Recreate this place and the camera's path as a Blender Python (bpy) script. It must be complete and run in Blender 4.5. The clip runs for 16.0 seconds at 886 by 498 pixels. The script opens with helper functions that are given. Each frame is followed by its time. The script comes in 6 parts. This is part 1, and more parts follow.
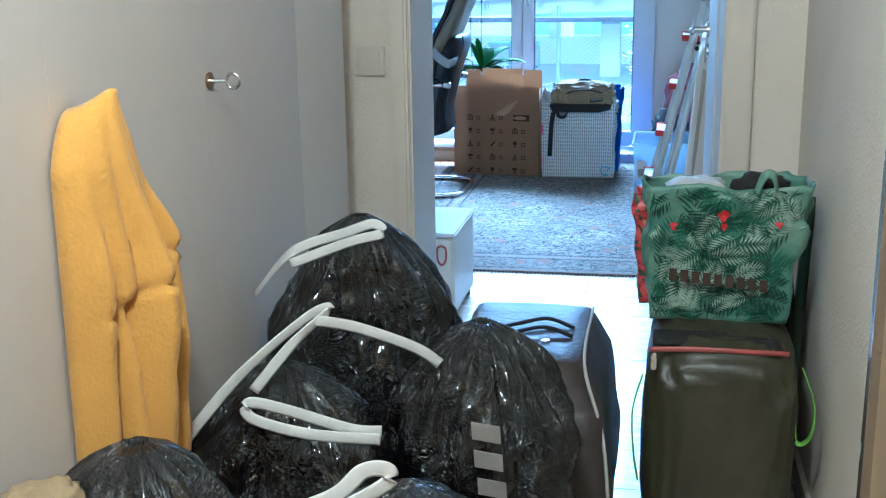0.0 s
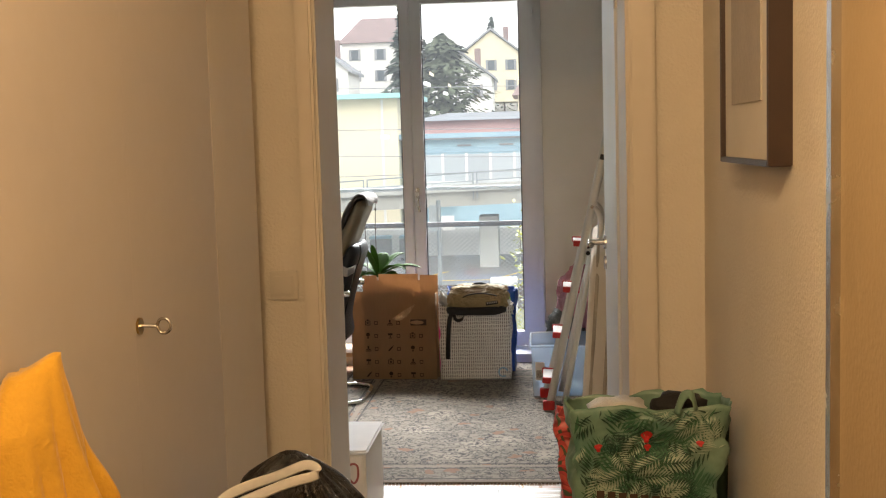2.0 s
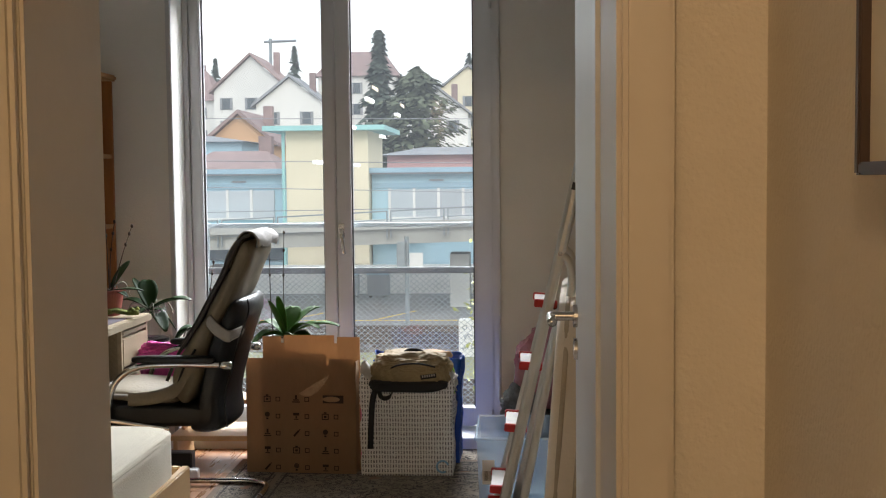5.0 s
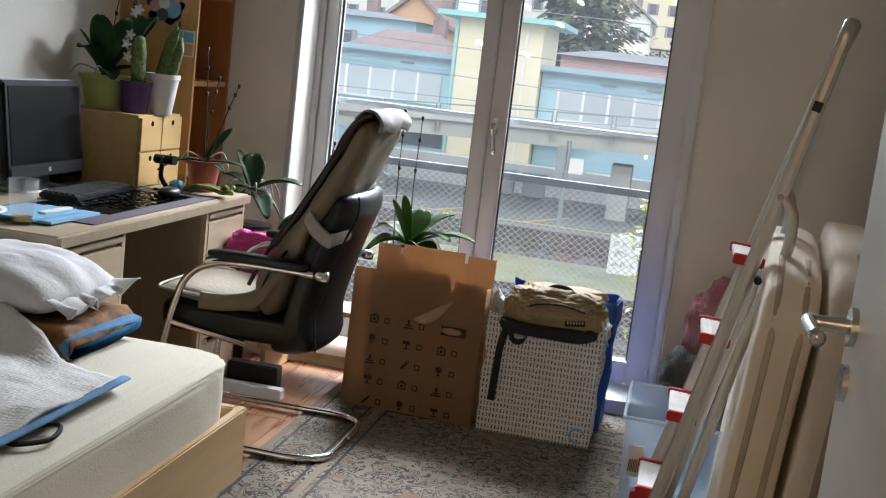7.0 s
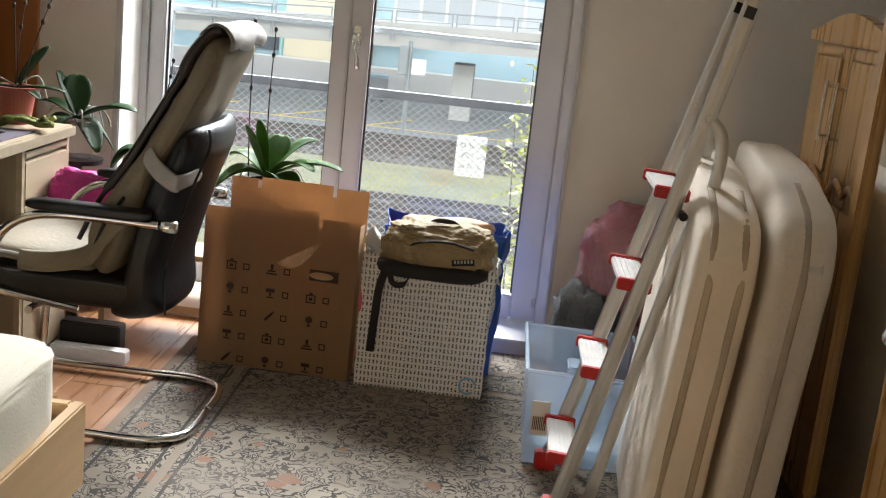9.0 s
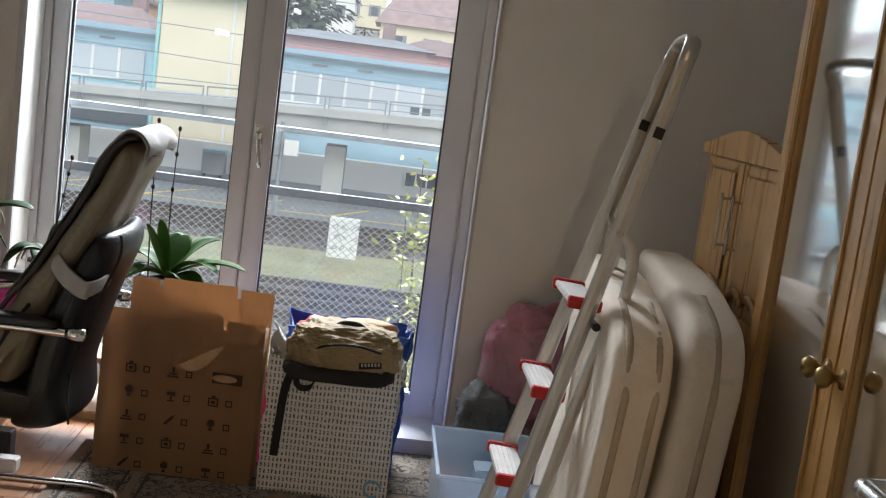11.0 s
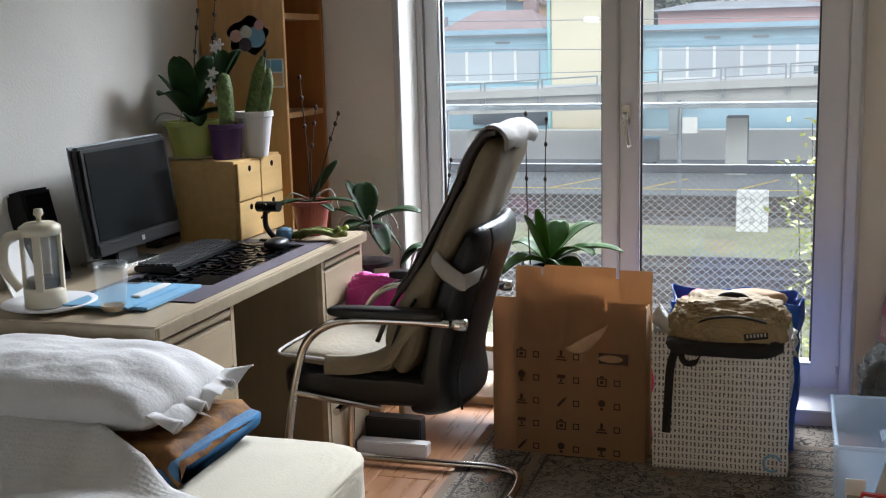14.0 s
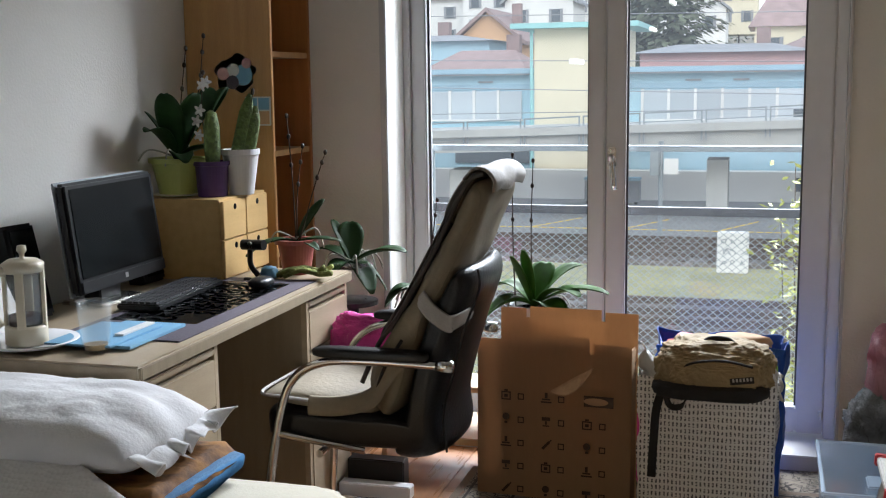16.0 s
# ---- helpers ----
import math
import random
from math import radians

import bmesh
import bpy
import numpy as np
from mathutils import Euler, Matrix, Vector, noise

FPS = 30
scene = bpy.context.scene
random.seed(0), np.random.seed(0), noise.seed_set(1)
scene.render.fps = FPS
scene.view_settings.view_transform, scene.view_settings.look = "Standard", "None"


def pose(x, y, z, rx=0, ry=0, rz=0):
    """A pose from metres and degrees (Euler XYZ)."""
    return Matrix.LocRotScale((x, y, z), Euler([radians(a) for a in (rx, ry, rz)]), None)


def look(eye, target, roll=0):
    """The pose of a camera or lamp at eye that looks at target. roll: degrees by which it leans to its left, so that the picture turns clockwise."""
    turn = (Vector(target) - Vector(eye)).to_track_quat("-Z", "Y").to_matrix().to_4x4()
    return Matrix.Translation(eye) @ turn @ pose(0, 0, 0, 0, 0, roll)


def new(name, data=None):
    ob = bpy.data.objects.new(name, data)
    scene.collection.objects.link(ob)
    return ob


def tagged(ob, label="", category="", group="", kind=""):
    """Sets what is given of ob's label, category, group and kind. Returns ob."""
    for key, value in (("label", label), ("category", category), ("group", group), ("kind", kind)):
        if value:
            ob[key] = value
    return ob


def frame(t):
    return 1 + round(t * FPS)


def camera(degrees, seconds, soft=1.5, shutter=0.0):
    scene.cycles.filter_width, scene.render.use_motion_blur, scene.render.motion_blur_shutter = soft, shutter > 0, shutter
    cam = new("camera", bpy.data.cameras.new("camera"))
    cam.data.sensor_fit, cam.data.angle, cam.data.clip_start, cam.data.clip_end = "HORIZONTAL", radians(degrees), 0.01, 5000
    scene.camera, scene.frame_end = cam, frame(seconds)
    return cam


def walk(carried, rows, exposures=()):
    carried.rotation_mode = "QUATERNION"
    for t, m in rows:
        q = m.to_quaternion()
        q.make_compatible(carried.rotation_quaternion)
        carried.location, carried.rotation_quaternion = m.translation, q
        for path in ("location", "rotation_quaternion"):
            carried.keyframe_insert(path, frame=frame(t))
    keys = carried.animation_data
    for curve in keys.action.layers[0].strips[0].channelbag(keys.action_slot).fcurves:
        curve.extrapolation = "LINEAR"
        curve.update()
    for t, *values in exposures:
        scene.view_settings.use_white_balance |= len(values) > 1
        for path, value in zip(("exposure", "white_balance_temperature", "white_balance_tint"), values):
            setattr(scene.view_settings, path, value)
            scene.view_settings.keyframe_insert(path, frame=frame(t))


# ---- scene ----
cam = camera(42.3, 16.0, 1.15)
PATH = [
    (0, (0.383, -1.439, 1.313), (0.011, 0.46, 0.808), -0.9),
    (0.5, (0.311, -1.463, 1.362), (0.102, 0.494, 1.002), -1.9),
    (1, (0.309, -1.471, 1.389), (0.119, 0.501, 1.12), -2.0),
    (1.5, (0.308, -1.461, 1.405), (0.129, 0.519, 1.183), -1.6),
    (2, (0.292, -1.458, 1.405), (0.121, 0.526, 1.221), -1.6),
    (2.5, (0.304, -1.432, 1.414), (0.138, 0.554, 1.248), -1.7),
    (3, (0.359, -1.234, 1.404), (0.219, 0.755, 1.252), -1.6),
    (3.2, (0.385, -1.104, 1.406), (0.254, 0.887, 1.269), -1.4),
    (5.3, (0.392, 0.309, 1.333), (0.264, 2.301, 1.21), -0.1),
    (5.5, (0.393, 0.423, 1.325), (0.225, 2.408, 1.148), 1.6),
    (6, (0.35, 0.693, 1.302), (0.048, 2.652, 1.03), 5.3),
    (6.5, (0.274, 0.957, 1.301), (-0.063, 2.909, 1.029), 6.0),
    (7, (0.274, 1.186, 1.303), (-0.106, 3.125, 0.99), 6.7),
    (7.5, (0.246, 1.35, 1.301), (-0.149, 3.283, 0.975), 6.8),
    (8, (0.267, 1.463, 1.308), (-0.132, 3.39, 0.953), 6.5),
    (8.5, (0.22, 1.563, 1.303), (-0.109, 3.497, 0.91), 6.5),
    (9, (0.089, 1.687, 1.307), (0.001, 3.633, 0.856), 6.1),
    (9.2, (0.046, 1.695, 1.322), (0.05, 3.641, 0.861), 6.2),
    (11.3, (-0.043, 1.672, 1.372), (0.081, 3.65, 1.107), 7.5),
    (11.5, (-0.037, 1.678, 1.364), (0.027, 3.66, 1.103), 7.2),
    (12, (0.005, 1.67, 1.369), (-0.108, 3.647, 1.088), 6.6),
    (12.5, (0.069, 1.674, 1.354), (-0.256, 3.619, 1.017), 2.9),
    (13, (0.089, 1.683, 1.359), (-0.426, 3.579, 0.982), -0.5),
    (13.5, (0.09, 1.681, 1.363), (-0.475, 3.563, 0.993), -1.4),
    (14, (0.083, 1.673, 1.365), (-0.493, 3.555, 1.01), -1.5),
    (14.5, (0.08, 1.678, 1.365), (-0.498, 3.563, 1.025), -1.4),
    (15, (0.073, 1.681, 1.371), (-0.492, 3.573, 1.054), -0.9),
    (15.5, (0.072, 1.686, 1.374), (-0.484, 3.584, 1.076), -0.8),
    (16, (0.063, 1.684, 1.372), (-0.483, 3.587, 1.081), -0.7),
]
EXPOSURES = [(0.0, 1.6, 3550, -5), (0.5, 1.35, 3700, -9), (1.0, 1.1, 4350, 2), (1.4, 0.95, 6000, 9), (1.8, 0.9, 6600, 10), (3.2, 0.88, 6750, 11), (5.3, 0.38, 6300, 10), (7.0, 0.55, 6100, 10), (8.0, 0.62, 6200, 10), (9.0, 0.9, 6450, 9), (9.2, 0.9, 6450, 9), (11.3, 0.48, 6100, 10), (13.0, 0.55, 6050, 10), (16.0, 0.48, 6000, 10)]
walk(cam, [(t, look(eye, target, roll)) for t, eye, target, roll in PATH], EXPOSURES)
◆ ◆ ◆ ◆
**Work to complete:** Transcribe the listing above verbatim. Omit the pictures.

**Reply:**
Recreate this place and the camera's path as a Blender Python (bpy) script. It must be complete and run in Blender 4.5. The clip runs for 16.0 seconds at 886 by 498 pixels. The script opens with helper functions that are given. Each frame is followed by its time. The script comes in 6 parts. This is part 1, and more parts follow.
0.0 s
2.0 s
5.0 s
7.0 s
9.0 s
11.0 s
14.0 s
16.0 s
# ---- helpers ----
import math
import random
from math import radians

import bmesh
import bpy
import numpy as np
from mathutils import Euler, Matrix, Vector, noise

FPS = 30
scene = bpy.context.scene
random.seed(0), np.random.seed(0), noise.seed_set(1)
scene.render.fps = FPS
scene.view_settings.view_transform, scene.view_settings.look = "Standard", "None"


def pose(x, y, z, rx=0, ry=0, rz=0):
    """A pose from metres and degrees (Euler XYZ)."""
    return Matrix.LocRotScale((x, y, z), Euler([radians(a) for a in (rx, ry, rz)]), None)


def look(eye, target, roll=0):
    """The pose of a camera or lamp at eye that looks at target. roll: degrees by which it leans to its left, so that the picture turns clockwise."""
    turn = (Vector(target) - Vector(eye)).to_track_quat("-Z", "Y").to_matrix().to_4x4()
    return Matrix.Translation(eye) @ turn @ pose(0, 0, 0, 0, 0, roll)


def new(name, data=None):
    ob = bpy.data.objects.new(name, data)
    scene.collection.objects.link(ob)
    return ob


def tagged(ob, label="", category="", group="", kind=""):
    """Sets what is given of ob's label, category, group and kind. Returns ob."""
    for key, value in (("label", label), ("category", category), ("group", group), ("kind", kind)):
        if value:
            ob[key] = value
    return ob


def frame(t):
    return 1 + round(t * FPS)


def camera(degrees, seconds, soft=1.5, shutter=0.0):
    scene.cycles.filter_width, scene.render.use_motion_blur, scene.render.motion_blur_shutter = soft, shutter > 0, shutter
    cam = new("camera", bpy.data.cameras.new("camera"))
    cam.data.sensor_fit, cam.data.angle, cam.data.clip_start, cam.data.clip_end = "HORIZONTAL", radians(degrees), 0.01, 5000
    scene.camera, scene.frame_end = cam, frame(seconds)
    return cam


def walk(carried, rows, exposures=()):
    carried.rotation_mode = "QUATERNION"
    for t, m in rows:
        q = m.to_quaternion()
        q.make_compatible(carried.rotation_quaternion)
        carried.location, carried.rotation_quaternion = m.translation, q
        for path in ("location", "rotation_quaternion"):
            carried.keyframe_insert(path, frame=frame(t))
    keys = carried.animation_data
    for curve in keys.action.layers[0].strips[0].channelbag(keys.action_slot).fcurves:
        curve.extrapolation = "LINEAR"
        curve.update()
    for t, *values in exposures:
        scene.view_settings.use_white_balance |= len(values) > 1
        for path, value in zip(("exposure", "white_balance_temperature", "white_balance_tint"), values):
            setattr(scene.view_settings, path, value)
            scene.view_settings.keyframe_insert(path, frame=frame(t))


# ---- scene ----
cam = camera(42.3, 16.0, 1.15)
PATH = [
    (0, (0.383, -1.439, 1.313), (0.011, 0.46, 0.808), -0.9),
    (0.5, (0.311, -1.463, 1.362), (0.102, 0.494, 1.002), -1.9),
    (1, (0.309, -1.471, 1.389), (0.119, 0.501, 1.12), -2.0),
    (1.5, (0.308, -1.461, 1.405), (0.129, 0.519, 1.183), -1.6),
    (2, (0.292, -1.458, 1.405), (0.121, 0.526, 1.221), -1.6),
    (2.5, (0.304, -1.432, 1.414), (0.138, 0.554, 1.248), -1.7),
    (3, (0.359, -1.234, 1.404), (0.219, 0.755, 1.252), -1.6),
    (3.2, (0.385, -1.104, 1.406), (0.254, 0.887, 1.269), -1.4),
    (5.3, (0.392, 0.309, 1.333), (0.264, 2.301, 1.21), -0.1),
    (5.5, (0.393, 0.423, 1.325), (0.225, 2.408, 1.148), 1.6),
    (6, (0.35, 0.693, 1.302), (0.048, 2.652, 1.03), 5.3),
    (6.5, (0.274, 0.957, 1.301), (-0.063, 2.909, 1.029), 6.0),
    (7, (0.274, 1.186, 1.303), (-0.106, 3.125, 0.99), 6.7),
    (7.5, (0.246, 1.35, 1.301), (-0.149, 3.283, 0.975), 6.8),
    (8, (0.267, 1.463, 1.308), (-0.132, 3.39, 0.953), 6.5),
    (8.5, (0.22, 1.563, 1.303), (-0.109, 3.497, 0.91), 6.5),
    (9, (0.089, 1.687, 1.307), (0.001, 3.633, 0.856), 6.1),
    (9.2, (0.046, 1.695, 1.322), (0.05, 3.641, 0.861), 6.2),
    (11.3, (-0.043, 1.672, 1.372), (0.081, 3.65, 1.107), 7.5),
    (11.5, (-0.037, 1.678, 1.364), (0.027, 3.66, 1.103), 7.2),
    (12, (0.005, 1.67, 1.369), (-0.108, 3.647, 1.088), 6.6),
    (12.5, (0.069, 1.674, 1.354), (-0.256, 3.619, 1.017), 2.9),
    (13, (0.089, 1.683, 1.359), (-0.426, 3.579, 0.982), -0.5),
    (13.5, (0.09, 1.681, 1.363), (-0.475, 3.563, 0.993), -1.4),
    (14, (0.083, 1.673, 1.365), (-0.493, 3.555, 1.01), -1.5),
    (14.5, (0.08, 1.678, 1.365), (-0.498, 3.563, 1.025), -1.4),
    (15, (0.073, 1.681, 1.371), (-0.492, 3.573, 1.054), -0.9),
    (15.5, (0.072, 1.686, 1.374), (-0.484, 3.584, 1.076), -0.8),
    (16, (0.063, 1.684, 1.372), (-0.483, 3.587, 1.081), -0.7),
]
EXPOSURES = [(0.0, 1.6, 3550, -5), (0.5, 1.35, 3700, -9), (1.0, 1.1, 4350, 2), (1.4, 0.95, 6000, 9), (1.8, 0.9, 6600, 10), (3.2, 0.88, 6750, 11), (5.3, 0.38, 6300, 10), (7.0, 0.55, 6100, 10), (8.0, 0.62, 6200, 10), (9.0, 0.9, 6450, 9), (9.2, 0.9, 6450, 9), (11.3, 0.48, 6100, 10), (13.0, 0.55, 6050, 10), (16.0, 0.48, 6000, 10)]
walk(cam, [(t, look(eye, target, roll)) for t, eye, target, roll in PATH], EXPOSURES)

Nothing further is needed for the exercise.